### [What is being asked]
Please output every line of the material as it stands, without the pictures.

# START OF Given data

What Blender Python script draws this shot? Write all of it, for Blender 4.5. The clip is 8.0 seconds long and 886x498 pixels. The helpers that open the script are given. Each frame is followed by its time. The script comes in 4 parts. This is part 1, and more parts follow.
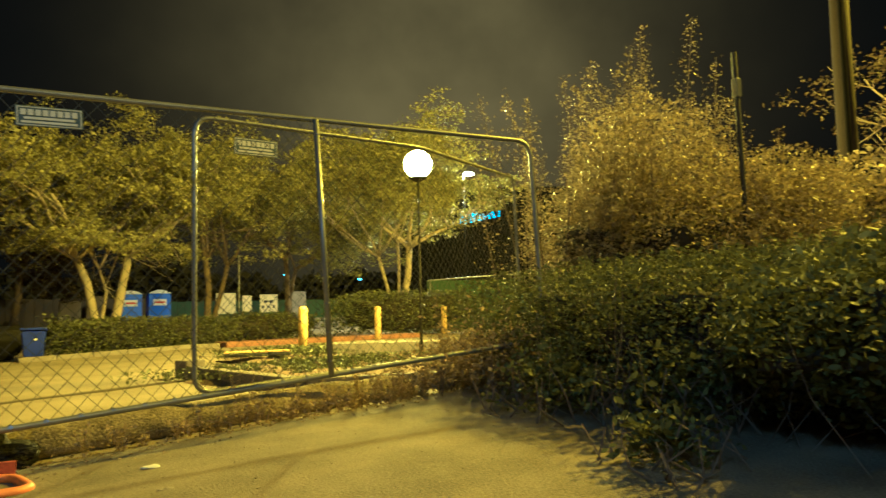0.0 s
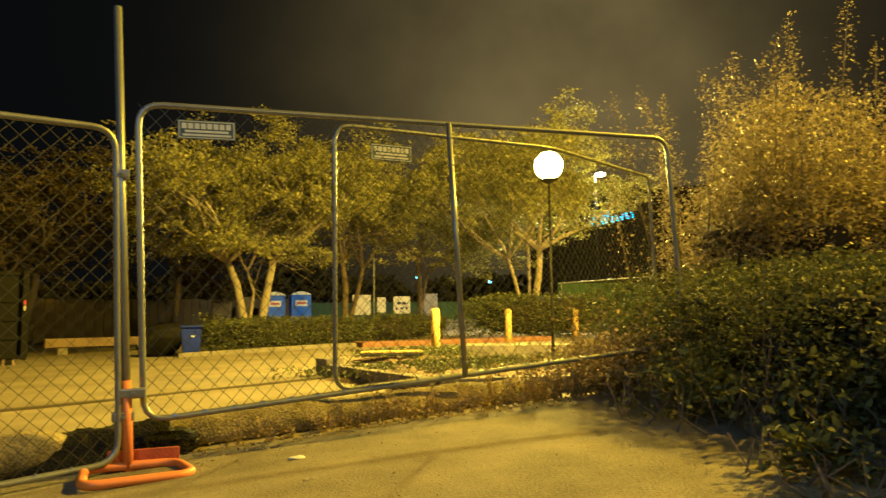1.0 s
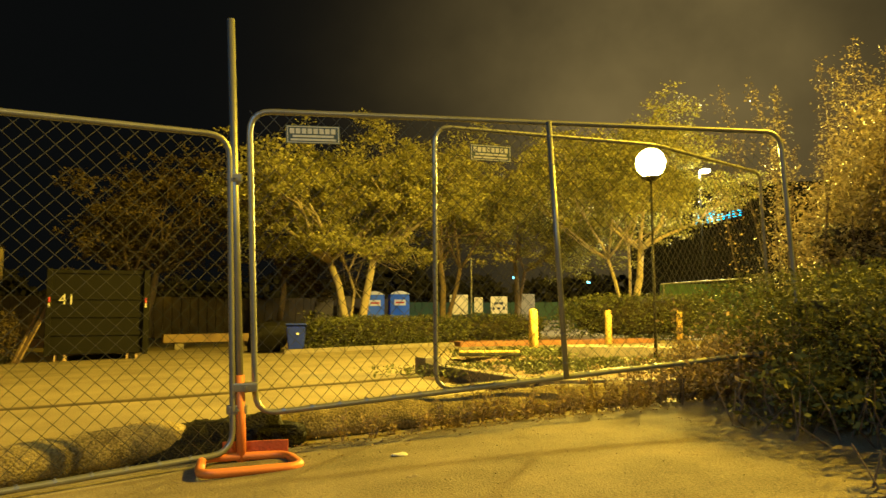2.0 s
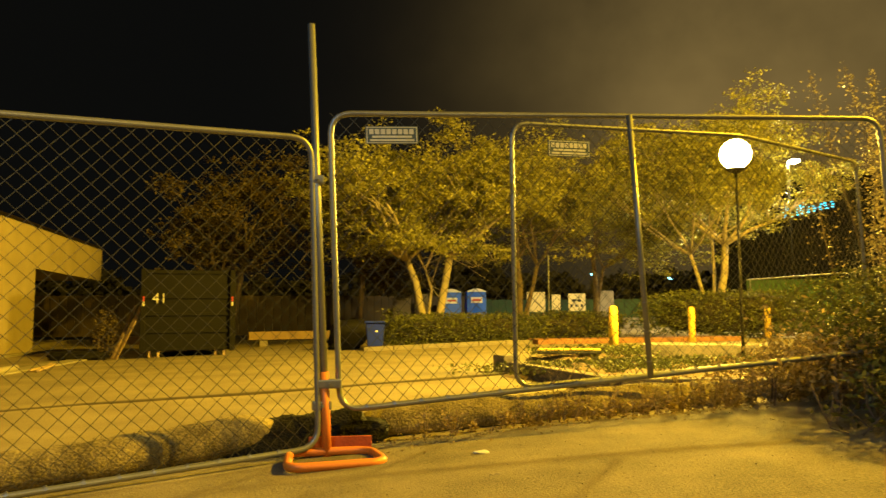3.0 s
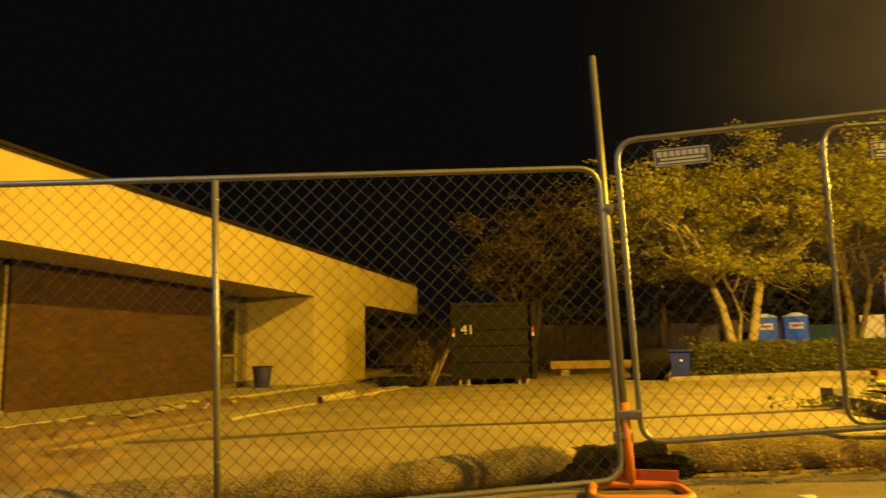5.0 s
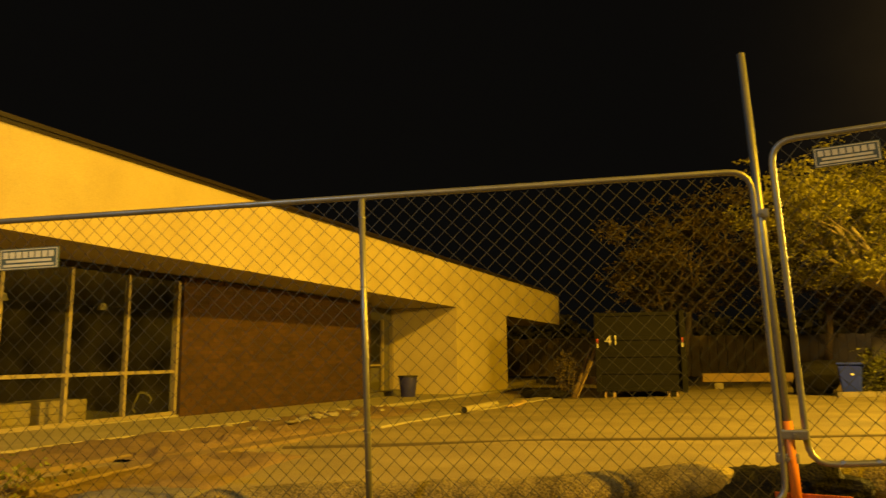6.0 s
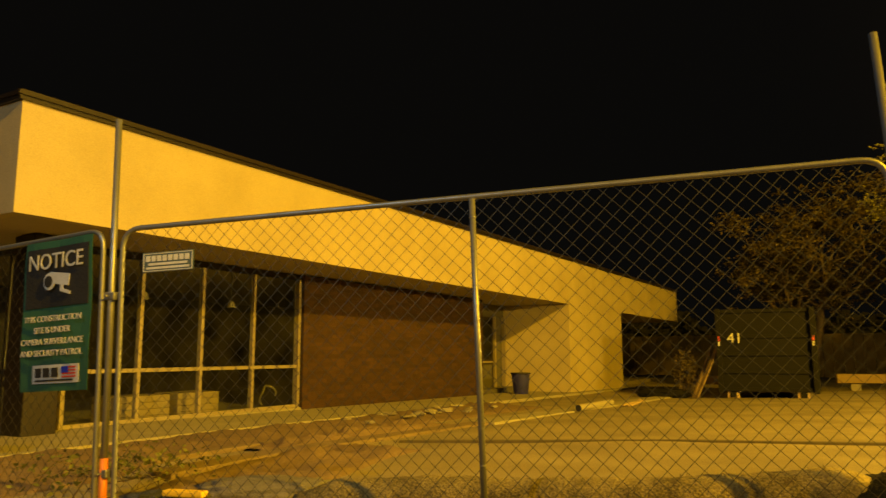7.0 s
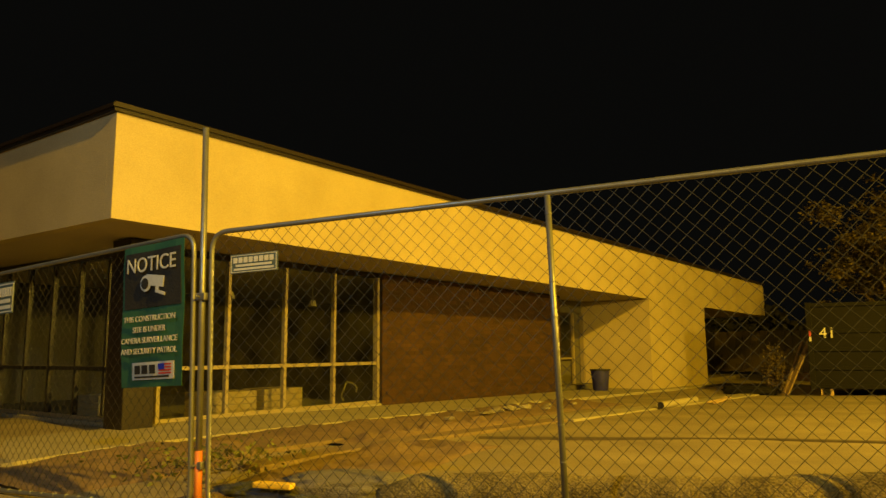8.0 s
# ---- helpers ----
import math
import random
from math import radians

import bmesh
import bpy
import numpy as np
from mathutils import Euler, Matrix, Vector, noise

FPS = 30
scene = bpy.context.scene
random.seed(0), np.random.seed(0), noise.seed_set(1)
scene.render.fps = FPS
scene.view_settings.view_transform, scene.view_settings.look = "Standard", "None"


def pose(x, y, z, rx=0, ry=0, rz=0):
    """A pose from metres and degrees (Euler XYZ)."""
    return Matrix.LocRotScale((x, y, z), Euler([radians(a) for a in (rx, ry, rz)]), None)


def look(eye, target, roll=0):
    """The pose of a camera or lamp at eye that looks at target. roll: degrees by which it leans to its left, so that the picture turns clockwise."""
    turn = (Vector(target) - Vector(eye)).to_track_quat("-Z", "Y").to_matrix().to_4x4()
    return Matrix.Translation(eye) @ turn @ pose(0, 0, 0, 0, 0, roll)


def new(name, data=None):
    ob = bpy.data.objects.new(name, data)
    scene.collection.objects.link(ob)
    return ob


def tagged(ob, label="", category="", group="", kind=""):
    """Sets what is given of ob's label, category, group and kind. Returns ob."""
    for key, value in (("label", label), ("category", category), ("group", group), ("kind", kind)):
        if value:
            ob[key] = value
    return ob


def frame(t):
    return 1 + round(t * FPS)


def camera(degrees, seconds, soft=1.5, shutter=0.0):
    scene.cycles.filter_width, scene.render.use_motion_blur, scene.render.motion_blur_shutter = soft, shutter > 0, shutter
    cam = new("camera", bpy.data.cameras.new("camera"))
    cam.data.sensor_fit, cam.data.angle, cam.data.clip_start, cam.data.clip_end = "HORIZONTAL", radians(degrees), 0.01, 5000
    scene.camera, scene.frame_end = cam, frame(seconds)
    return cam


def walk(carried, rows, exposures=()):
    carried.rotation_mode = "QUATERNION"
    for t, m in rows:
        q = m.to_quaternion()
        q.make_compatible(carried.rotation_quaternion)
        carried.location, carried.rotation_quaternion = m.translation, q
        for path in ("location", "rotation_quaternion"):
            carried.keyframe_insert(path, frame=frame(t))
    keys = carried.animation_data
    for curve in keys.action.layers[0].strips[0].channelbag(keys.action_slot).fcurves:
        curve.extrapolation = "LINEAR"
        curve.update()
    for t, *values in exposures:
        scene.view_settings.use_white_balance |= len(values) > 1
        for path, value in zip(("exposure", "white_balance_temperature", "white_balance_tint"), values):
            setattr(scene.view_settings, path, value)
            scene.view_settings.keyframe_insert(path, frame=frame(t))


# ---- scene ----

# END OF Given data

### [Task output]
What Blender Python script draws this shot? Write all of it, for Blender 4.5. The clip is 8.0 seconds long and 886x498 pixels. The helpers that open the script are given. Each frame is followed by its time. The script comes in 4 parts. This is part 1, and more parts follow.
0.0 s
1.0 s
2.0 s
3.0 s
5.0 s
6.0 s
7.0 s
8.0 s
# ---- helpers ----
import math
import random
from math import radians

import bmesh
import bpy
import numpy as np
from mathutils import Euler, Matrix, Vector, noise

FPS = 30
scene = bpy.context.scene
random.seed(0), np.random.seed(0), noise.seed_set(1)
scene.render.fps = FPS
scene.view_settings.view_transform, scene.view_settings.look = "Standard", "None"


def pose(x, y, z, rx=0, ry=0, rz=0):
    """A pose from metres and degrees (Euler XYZ)."""
    return Matrix.LocRotScale((x, y, z), Euler([radians(a) for a in (rx, ry, rz)]), None)


def look(eye, target, roll=0):
    """The pose of a camera or lamp at eye that looks at target. roll: degrees by which it leans to its left, so that the picture turns clockwise."""
    turn = (Vector(target) - Vector(eye)).to_track_quat("-Z", "Y").to_matrix().to_4x4()
    return Matrix.Translation(eye) @ turn @ pose(0, 0, 0, 0, 0, roll)


def new(name, data=None):
    ob = bpy.data.objects.new(name, data)
    scene.collection.objects.link(ob)
    return ob


def tagged(ob, label="", category="", group="", kind=""):
    """Sets what is given of ob's label, category, group and kind. Returns ob."""
    for key, value in (("label", label), ("category", category), ("group", group), ("kind", kind)):
        if value:
            ob[key] = value
    return ob


def frame(t):
    return 1 + round(t * FPS)


def camera(degrees, seconds, soft=1.5, shutter=0.0):
    scene.cycles.filter_width, scene.render.use_motion_blur, scene.render.motion_blur_shutter = soft, shutter > 0, shutter
    cam = new("camera", bpy.data.cameras.new("camera"))
    cam.data.sensor_fit, cam.data.angle, cam.data.clip_start, cam.data.clip_end = "HORIZONTAL", radians(degrees), 0.01, 5000
    scene.camera, scene.frame_end = cam, frame(seconds)
    return cam


def walk(carried, rows, exposures=()):
    carried.rotation_mode = "QUATERNION"
    for t, m in rows:
        q = m.to_quaternion()
        q.make_compatible(carried.rotation_quaternion)
        carried.location, carried.rotation_quaternion = m.translation, q
        for path in ("location", "rotation_quaternion"):
            carried.keyframe_insert(path, frame=frame(t))
    keys = carried.animation_data
    for curve in keys.action.layers[0].strips[0].channelbag(keys.action_slot).fcurves:
        curve.extrapolation = "LINEAR"
        curve.update()
    for t, *values in exposures:
        scene.view_settings.use_white_balance |= len(values) > 1
        for path, value in zip(("exposure", "white_balance_temperature", "white_balance_tint"), values):
            setattr(scene.view_settings, path, value)
            scene.view_settings.keyframe_insert(path, frame=frame(t))


# ---- scene ----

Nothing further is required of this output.